Well that looks like a good office for a fake Rolex dealer or an unlicensed dentist. And it’s in Wanchai, Hong Kong’s red-light district!

And they’re just three floors above an office in the Offshore Leaks Database that lists potential money launderers:

https://offshoreleaks.icij.org/nodes/245543

What a coincidence!

But it must be a crowded office, because look at all the other companies that share IPI’s office space (not just the building, but the actual office):

https://www.google.com/search?q=%22On+Hong+Commercial+Building%22+22F+hennessy

CB Group Outdoor Furniture, Gatehouse International Freight, Pacific Palette International, Epochsoft Consultants, and so many more! What a crowded office!

Kyosei’s building isn’t much better.
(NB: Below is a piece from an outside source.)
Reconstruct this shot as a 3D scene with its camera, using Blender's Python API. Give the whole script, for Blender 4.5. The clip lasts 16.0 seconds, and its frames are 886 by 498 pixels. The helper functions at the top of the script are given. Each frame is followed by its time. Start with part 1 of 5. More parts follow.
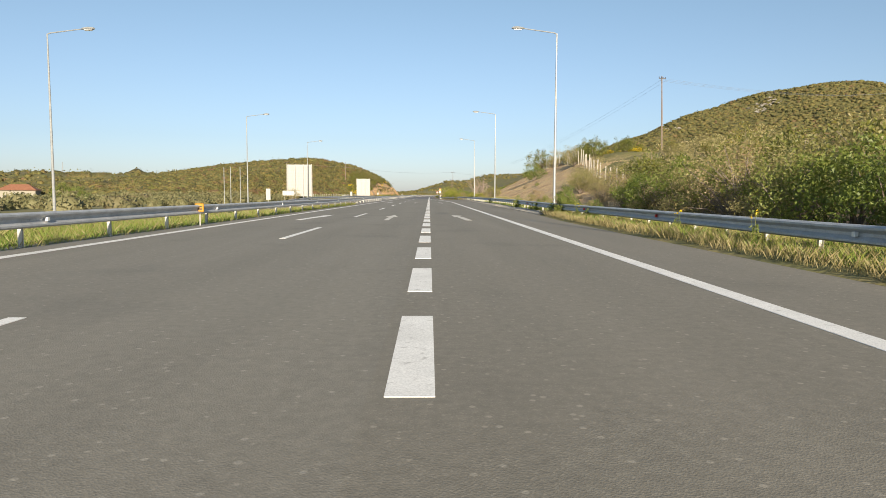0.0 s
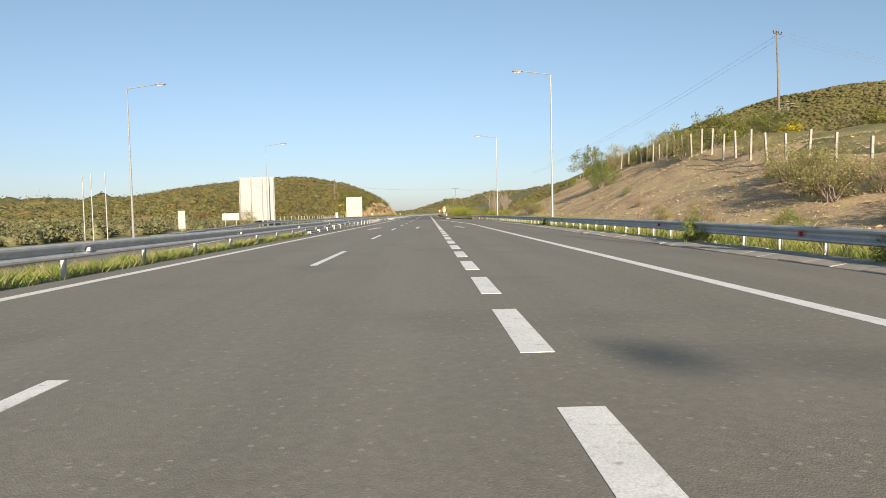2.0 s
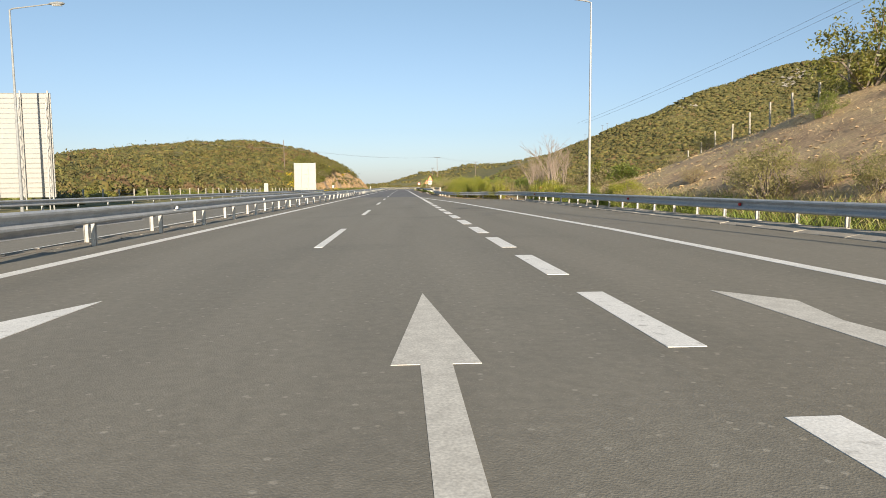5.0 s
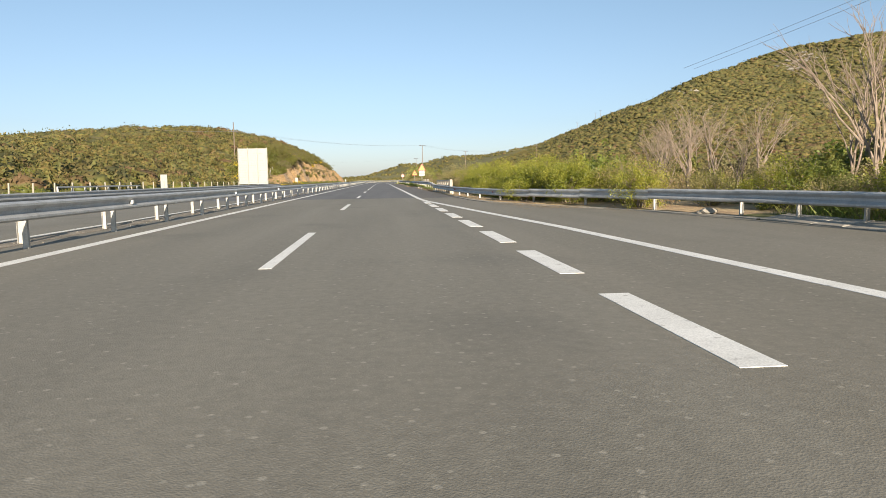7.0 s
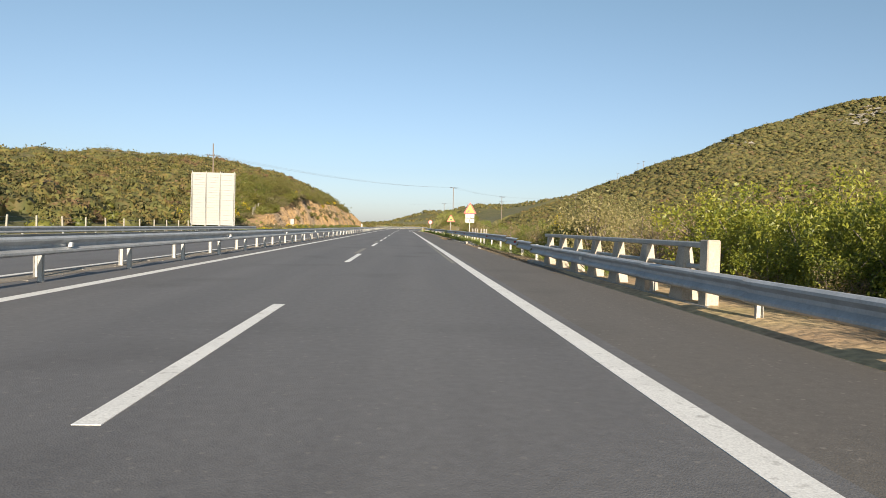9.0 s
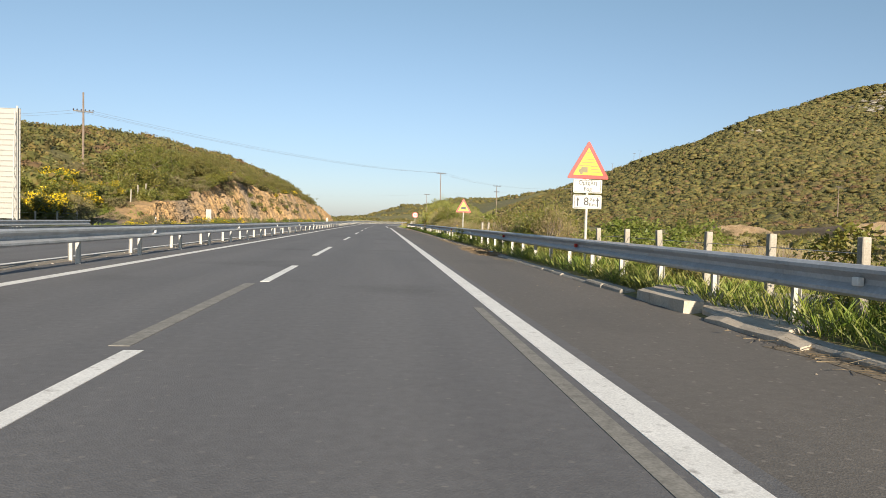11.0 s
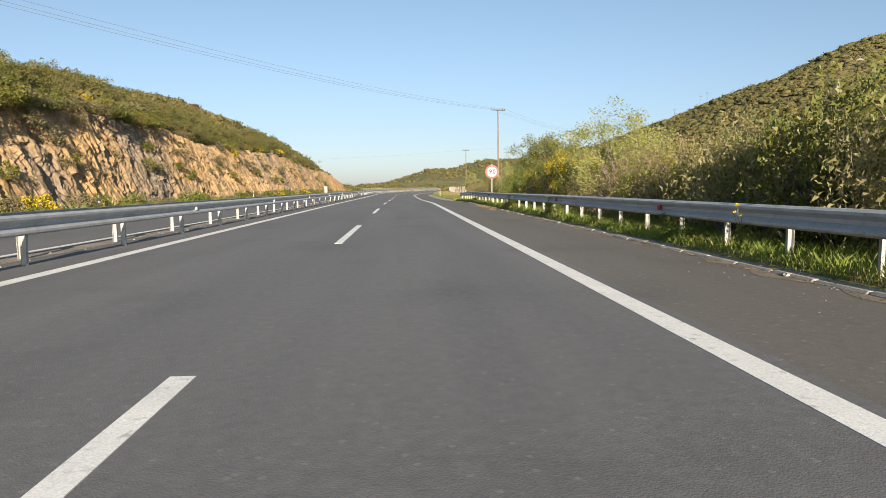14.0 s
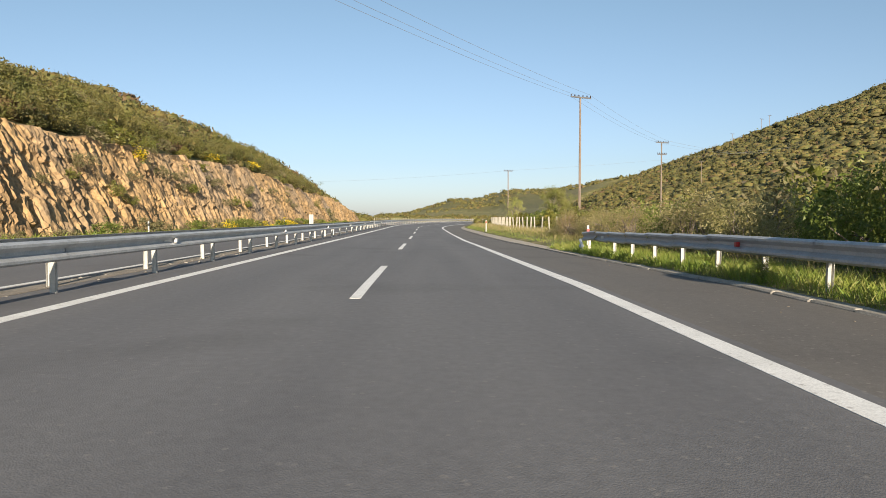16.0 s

Sure looks like a building where $300 million just crosses the desk, ho hum, no big deal:

 

https://officee.jp/en/catalog/Kojimachi+Akiyama+Building/35395/

But let’s go back to the supposed MOU! The key points of a contract are who, what, why, and WHEN. So WHEN will this supposed $300 million investment happen? The MOU itself says, “Party B undertakes to make the promised investment once it decides that the conditions for investment are satisfied or likely to be satisfied” — what my paramour Johnny Mathis calls THE TWELFTH OF NEVER.

There’s even the reassuring followup: “The MOU may be amended any time by the Parties.” That certainly sounds like a real contract for $300 million.

In my opinion, there is absolutely zero chance that this “Kyosei” deal is real. And all that’s happening here is delaying the license revocation for another year or two while there are “delays in funding.” Meanwhile, the baseline for the amount owed will be halved — so you can bet (get it, bet?!) that at the next revocation hearing, in 2026 or whatever, the starting amount will be $47 million, not $80 million.

So where’s the newspapers’ analysis of all this? Yet again, they just take everything and print it as fact? Maybe they’ll print their incisive analysis on the twelfth of never. Meanwhile, IPI is sitting back and laughing at us.

_____

Mabel Doge Luhan is a woman of loose morals. She resides in Kagman V, where she pursues her passions of crocheting, beatboxing, and falconry.